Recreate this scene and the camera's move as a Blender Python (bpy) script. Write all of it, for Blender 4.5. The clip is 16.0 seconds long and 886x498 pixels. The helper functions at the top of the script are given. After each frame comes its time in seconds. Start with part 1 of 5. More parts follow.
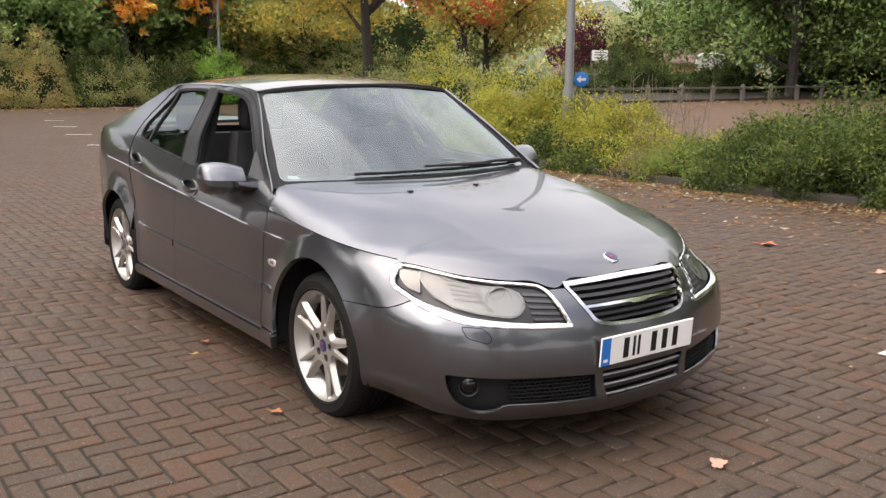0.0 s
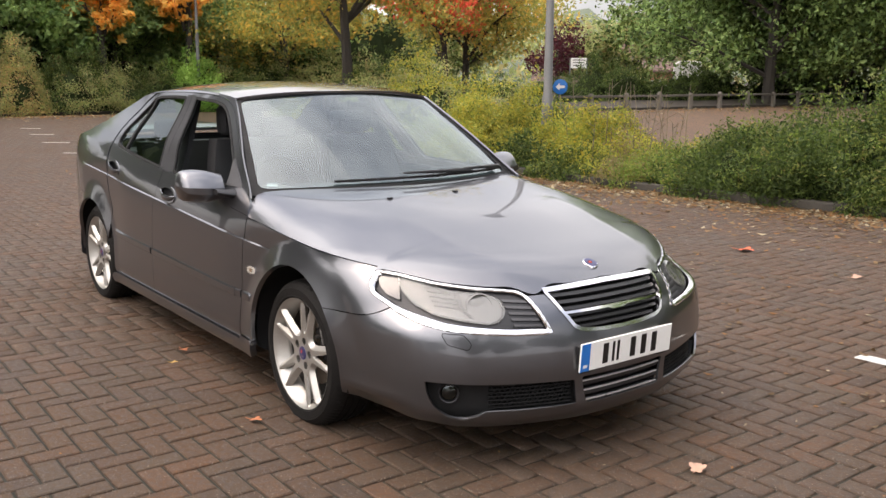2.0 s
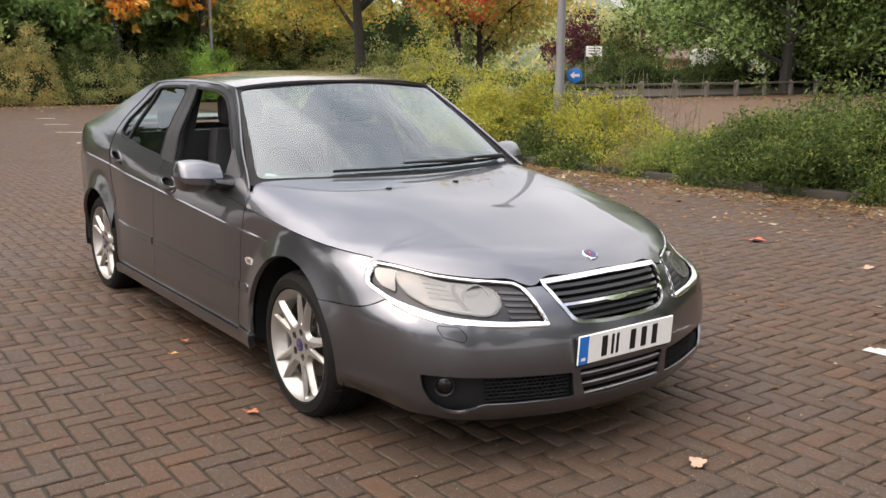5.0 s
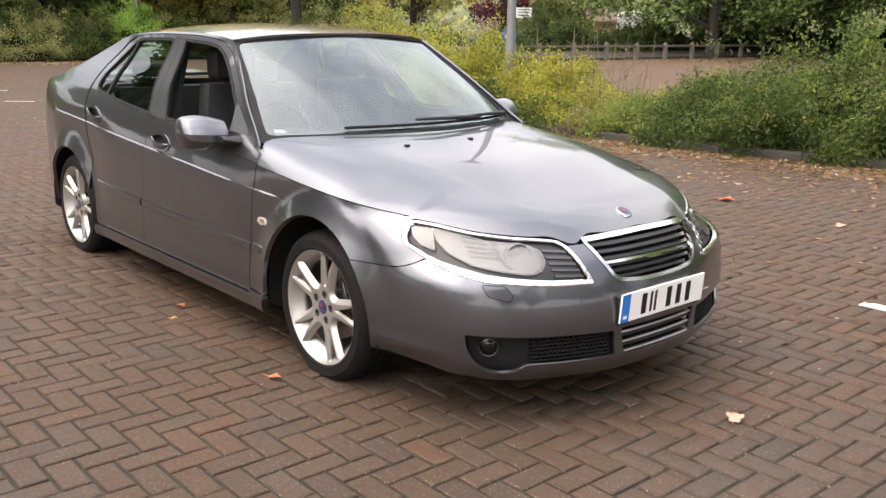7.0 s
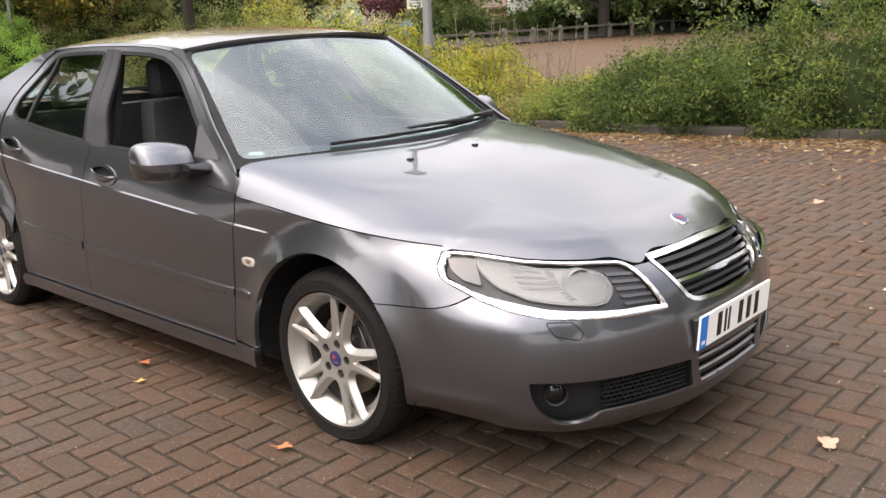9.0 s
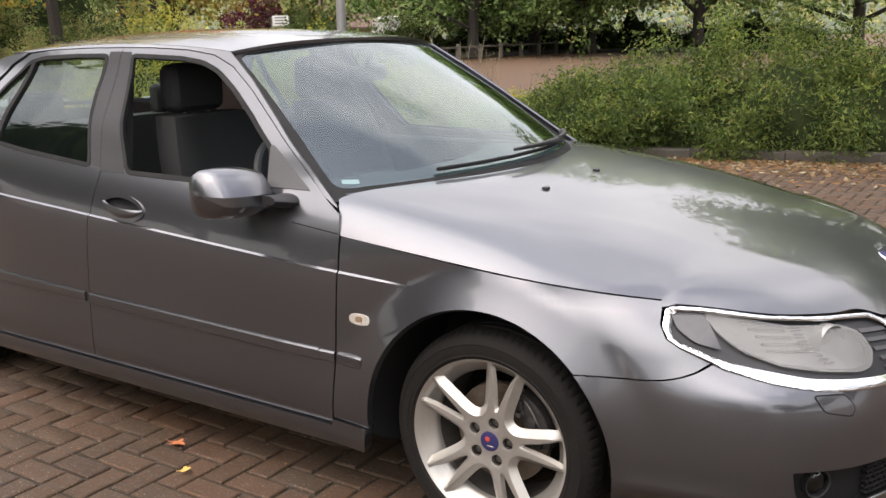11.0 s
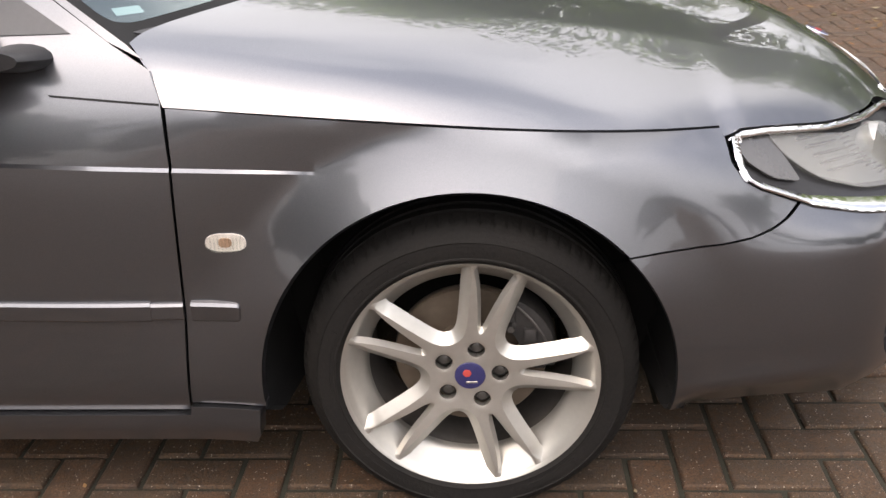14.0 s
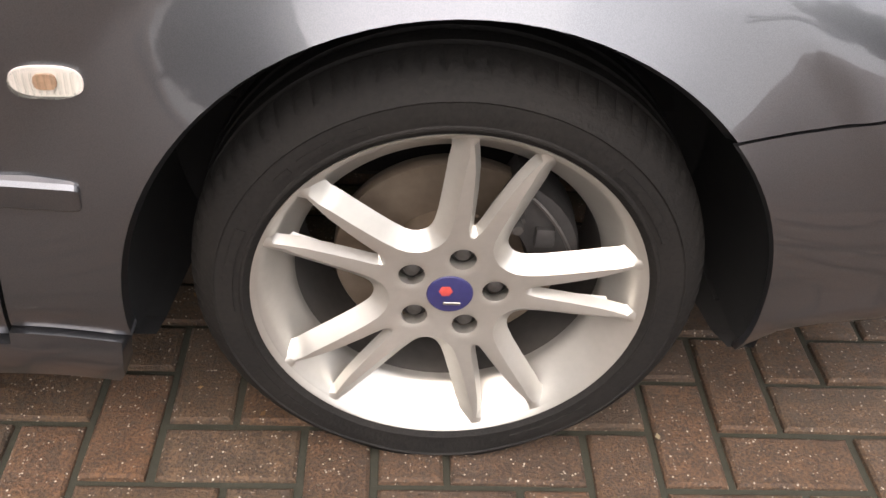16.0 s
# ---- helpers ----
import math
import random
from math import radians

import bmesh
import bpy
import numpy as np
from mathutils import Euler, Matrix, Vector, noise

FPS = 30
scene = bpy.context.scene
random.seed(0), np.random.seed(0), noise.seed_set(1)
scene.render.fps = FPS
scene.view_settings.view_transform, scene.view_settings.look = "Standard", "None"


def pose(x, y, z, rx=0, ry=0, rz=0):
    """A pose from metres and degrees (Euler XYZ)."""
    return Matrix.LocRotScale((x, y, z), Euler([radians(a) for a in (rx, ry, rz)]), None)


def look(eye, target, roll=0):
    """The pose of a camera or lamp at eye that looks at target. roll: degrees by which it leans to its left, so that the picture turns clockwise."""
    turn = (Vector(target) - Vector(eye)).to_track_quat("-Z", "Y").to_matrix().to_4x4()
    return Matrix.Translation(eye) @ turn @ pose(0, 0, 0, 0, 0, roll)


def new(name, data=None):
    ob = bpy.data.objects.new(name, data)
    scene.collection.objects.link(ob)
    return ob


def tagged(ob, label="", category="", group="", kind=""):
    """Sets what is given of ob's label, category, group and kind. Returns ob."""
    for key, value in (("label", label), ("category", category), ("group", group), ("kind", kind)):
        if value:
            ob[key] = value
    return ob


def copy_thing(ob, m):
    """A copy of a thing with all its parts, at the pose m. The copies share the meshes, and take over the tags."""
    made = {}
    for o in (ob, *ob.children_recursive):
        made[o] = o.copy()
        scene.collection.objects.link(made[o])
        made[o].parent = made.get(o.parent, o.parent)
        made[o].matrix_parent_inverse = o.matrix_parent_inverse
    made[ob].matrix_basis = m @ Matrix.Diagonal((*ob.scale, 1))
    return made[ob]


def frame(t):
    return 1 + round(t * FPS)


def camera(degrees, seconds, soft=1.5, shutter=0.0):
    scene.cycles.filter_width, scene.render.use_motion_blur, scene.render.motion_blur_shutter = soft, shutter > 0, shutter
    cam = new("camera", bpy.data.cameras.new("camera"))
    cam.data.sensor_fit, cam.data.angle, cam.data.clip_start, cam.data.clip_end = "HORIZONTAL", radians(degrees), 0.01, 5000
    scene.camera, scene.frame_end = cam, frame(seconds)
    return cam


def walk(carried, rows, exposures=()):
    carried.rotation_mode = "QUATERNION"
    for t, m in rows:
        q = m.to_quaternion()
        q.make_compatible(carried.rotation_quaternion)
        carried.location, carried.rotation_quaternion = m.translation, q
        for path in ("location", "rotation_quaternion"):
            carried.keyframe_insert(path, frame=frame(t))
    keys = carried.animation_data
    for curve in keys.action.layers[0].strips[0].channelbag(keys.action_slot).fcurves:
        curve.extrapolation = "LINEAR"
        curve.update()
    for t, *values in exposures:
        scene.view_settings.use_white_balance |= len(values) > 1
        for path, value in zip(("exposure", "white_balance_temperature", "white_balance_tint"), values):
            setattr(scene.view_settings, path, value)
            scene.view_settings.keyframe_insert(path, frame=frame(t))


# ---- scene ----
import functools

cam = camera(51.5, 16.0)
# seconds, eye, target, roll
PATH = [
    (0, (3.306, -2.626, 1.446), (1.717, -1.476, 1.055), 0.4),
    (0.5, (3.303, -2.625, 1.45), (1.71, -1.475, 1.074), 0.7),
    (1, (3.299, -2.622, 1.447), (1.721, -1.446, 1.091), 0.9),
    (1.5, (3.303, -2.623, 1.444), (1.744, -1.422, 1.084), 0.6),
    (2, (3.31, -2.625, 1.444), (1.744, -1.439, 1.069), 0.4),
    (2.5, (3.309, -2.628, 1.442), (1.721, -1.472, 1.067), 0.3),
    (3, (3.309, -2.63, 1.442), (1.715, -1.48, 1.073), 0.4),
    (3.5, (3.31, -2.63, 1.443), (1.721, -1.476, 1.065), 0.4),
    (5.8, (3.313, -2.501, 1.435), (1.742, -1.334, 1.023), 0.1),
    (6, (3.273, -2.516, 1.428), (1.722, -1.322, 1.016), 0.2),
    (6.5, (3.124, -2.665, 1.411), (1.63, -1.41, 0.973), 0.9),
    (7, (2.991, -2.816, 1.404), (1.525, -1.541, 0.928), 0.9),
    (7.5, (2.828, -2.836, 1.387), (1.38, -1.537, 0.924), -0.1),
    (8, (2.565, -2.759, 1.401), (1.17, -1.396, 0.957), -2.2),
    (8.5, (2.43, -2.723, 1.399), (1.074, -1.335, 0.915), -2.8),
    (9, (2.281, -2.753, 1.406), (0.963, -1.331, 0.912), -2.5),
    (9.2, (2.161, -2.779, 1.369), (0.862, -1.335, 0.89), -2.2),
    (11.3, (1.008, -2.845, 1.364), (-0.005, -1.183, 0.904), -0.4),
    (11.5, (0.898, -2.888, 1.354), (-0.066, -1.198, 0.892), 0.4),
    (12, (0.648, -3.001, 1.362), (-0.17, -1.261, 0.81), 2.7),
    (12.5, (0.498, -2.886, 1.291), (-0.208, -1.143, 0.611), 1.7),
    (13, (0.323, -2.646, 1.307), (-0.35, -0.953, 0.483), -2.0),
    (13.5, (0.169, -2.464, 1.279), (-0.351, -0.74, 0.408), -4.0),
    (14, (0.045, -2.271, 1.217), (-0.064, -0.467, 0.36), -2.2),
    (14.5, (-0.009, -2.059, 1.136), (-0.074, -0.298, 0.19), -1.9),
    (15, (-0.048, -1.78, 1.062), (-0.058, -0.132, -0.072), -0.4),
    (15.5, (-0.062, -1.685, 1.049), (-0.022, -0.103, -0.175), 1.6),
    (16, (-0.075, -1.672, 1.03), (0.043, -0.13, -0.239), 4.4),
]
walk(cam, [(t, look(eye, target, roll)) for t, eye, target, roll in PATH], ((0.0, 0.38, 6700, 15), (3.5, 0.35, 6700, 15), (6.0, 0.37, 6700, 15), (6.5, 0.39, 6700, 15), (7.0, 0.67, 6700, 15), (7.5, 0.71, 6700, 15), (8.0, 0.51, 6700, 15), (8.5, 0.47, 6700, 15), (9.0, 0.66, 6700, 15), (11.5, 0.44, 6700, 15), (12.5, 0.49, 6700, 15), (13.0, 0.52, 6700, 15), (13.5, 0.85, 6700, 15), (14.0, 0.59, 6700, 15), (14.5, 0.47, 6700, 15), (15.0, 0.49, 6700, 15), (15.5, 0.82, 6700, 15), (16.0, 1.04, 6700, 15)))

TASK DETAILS
In the copy, include no pictures; restate the listing above exactly.

CORRECT ANSWER
Recreate this scene and the camera's move as a Blender Python (bpy) script. Write all of it, for Blender 4.5. The clip is 16.0 seconds long and 886x498 pixels. The helper functions at the top of the script are given. After each frame comes its time in seconds. Start with part 1 of 5. More parts follow.
0.0 s
2.0 s
5.0 s
7.0 s
9.0 s
11.0 s
14.0 s
16.0 s
# ---- helpers ----
import math
import random
from math import radians

import bmesh
import bpy
import numpy as np
from mathutils import Euler, Matrix, Vector, noise

FPS = 30
scene = bpy.context.scene
random.seed(0), np.random.seed(0), noise.seed_set(1)
scene.render.fps = FPS
scene.view_settings.view_transform, scene.view_settings.look = "Standard", "None"


def pose(x, y, z, rx=0, ry=0, rz=0):
    """A pose from metres and degrees (Euler XYZ)."""
    return Matrix.LocRotScale((x, y, z), Euler([radians(a) for a in (rx, ry, rz)]), None)


def look(eye, target, roll=0):
    """The pose of a camera or lamp at eye that looks at target. roll: degrees by which it leans to its left, so that the picture turns clockwise."""
    turn = (Vector(target) - Vector(eye)).to_track_quat("-Z", "Y").to_matrix().to_4x4()
    return Matrix.Translation(eye) @ turn @ pose(0, 0, 0, 0, 0, roll)


def new(name, data=None):
    ob = bpy.data.objects.new(name, data)
    scene.collection.objects.link(ob)
    return ob


def tagged(ob, label="", category="", group="", kind=""):
    """Sets what is given of ob's label, category, group and kind. Returns ob."""
    for key, value in (("label", label), ("category", category), ("group", group), ("kind", kind)):
        if value:
            ob[key] = value
    return ob


def copy_thing(ob, m):
    """A copy of a thing with all its parts, at the pose m. The copies share the meshes, and take over the tags."""
    made = {}
    for o in (ob, *ob.children_recursive):
        made[o] = o.copy()
        scene.collection.objects.link(made[o])
        made[o].parent = made.get(o.parent, o.parent)
        made[o].matrix_parent_inverse = o.matrix_parent_inverse
    made[ob].matrix_basis = m @ Matrix.Diagonal((*ob.scale, 1))
    return made[ob]


def frame(t):
    return 1 + round(t * FPS)


def camera(degrees, seconds, soft=1.5, shutter=0.0):
    scene.cycles.filter_width, scene.render.use_motion_blur, scene.render.motion_blur_shutter = soft, shutter > 0, shutter
    cam = new("camera", bpy.data.cameras.new("camera"))
    cam.data.sensor_fit, cam.data.angle, cam.data.clip_start, cam.data.clip_end = "HORIZONTAL", radians(degrees), 0.01, 5000
    scene.camera, scene.frame_end = cam, frame(seconds)
    return cam


def walk(carried, rows, exposures=()):
    carried.rotation_mode = "QUATERNION"
    for t, m in rows:
        q = m.to_quaternion()
        q.make_compatible(carried.rotation_quaternion)
        carried.location, carried.rotation_quaternion = m.translation, q
        for path in ("location", "rotation_quaternion"):
            carried.keyframe_insert(path, frame=frame(t))
    keys = carried.animation_data
    for curve in keys.action.layers[0].strips[0].channelbag(keys.action_slot).fcurves:
        curve.extrapolation = "LINEAR"
        curve.update()
    for t, *values in exposures:
        scene.view_settings.use_white_balance |= len(values) > 1
        for path, value in zip(("exposure", "white_balance_temperature", "white_balance_tint"), values):
            setattr(scene.view_settings, path, value)
            scene.view_settings.keyframe_insert(path, frame=frame(t))


# ---- scene ----
import functools

cam = camera(51.5, 16.0)
# seconds, eye, target, roll
PATH = [
    (0, (3.306, -2.626, 1.446), (1.717, -1.476, 1.055), 0.4),
    (0.5, (3.303, -2.625, 1.45), (1.71, -1.475, 1.074), 0.7),
    (1, (3.299, -2.622, 1.447), (1.721, -1.446, 1.091), 0.9),
    (1.5, (3.303, -2.623, 1.444), (1.744, -1.422, 1.084), 0.6),
    (2, (3.31, -2.625, 1.444), (1.744, -1.439, 1.069), 0.4),
    (2.5, (3.309, -2.628, 1.442), (1.721, -1.472, 1.067), 0.3),
    (3, (3.309, -2.63, 1.442), (1.715, -1.48, 1.073), 0.4),
    (3.5, (3.31, -2.63, 1.443), (1.721, -1.476, 1.065), 0.4),
    (5.8, (3.313, -2.501, 1.435), (1.742, -1.334, 1.023), 0.1),
    (6, (3.273, -2.516, 1.428), (1.722, -1.322, 1.016), 0.2),
    (6.5, (3.124, -2.665, 1.411), (1.63, -1.41, 0.973), 0.9),
    (7, (2.991, -2.816, 1.404), (1.525, -1.541, 0.928), 0.9),
    (7.5, (2.828, -2.836, 1.387), (1.38, -1.537, 0.924), -0.1),
    (8, (2.565, -2.759, 1.401), (1.17, -1.396, 0.957), -2.2),
    (8.5, (2.43, -2.723, 1.399), (1.074, -1.335, 0.915), -2.8),
    (9, (2.281, -2.753, 1.406), (0.963, -1.331, 0.912), -2.5),
    (9.2, (2.161, -2.779, 1.369), (0.862, -1.335, 0.89), -2.2),
    (11.3, (1.008, -2.845, 1.364), (-0.005, -1.183, 0.904), -0.4),
    (11.5, (0.898, -2.888, 1.354), (-0.066, -1.198, 0.892), 0.4),
    (12, (0.648, -3.001, 1.362), (-0.17, -1.261, 0.81), 2.7),
    (12.5, (0.498, -2.886, 1.291), (-0.208, -1.143, 0.611), 1.7),
    (13, (0.323, -2.646, 1.307), (-0.35, -0.953, 0.483), -2.0),
    (13.5, (0.169, -2.464, 1.279), (-0.351, -0.74, 0.408), -4.0),
    (14, (0.045, -2.271, 1.217), (-0.064, -0.467, 0.36), -2.2),
    (14.5, (-0.009, -2.059, 1.136), (-0.074, -0.298, 0.19), -1.9),
    (15, (-0.048, -1.78, 1.062), (-0.058, -0.132, -0.072), -0.4),
    (15.5, (-0.062, -1.685, 1.049), (-0.022, -0.103, -0.175), 1.6),
    (16, (-0.075, -1.672, 1.03), (0.043, -0.13, -0.239), 4.4),
]
walk(cam, [(t, look(eye, target, roll)) for t, eye, target, roll in PATH], ((0.0, 0.38, 6700, 15), (3.5, 0.35, 6700, 15), (6.0, 0.37, 6700, 15), (6.5, 0.39, 6700, 15), (7.0, 0.67, 6700, 15), (7.5, 0.71, 6700, 15), (8.0, 0.51, 6700, 15), (8.5, 0.47, 6700, 15), (9.0, 0.66, 6700, 15), (11.5, 0.44, 6700, 15), (12.5, 0.49, 6700, 15), (13.0, 0.52, 6700, 15), (13.5, 0.85, 6700, 15), (14.0, 0.59, 6700, 15), (14.5, 0.47, 6700, 15), (15.0, 0.49, 6700, 15), (15.5, 0.82, 6700, 15), (16.0, 1.04, 6700, 15)))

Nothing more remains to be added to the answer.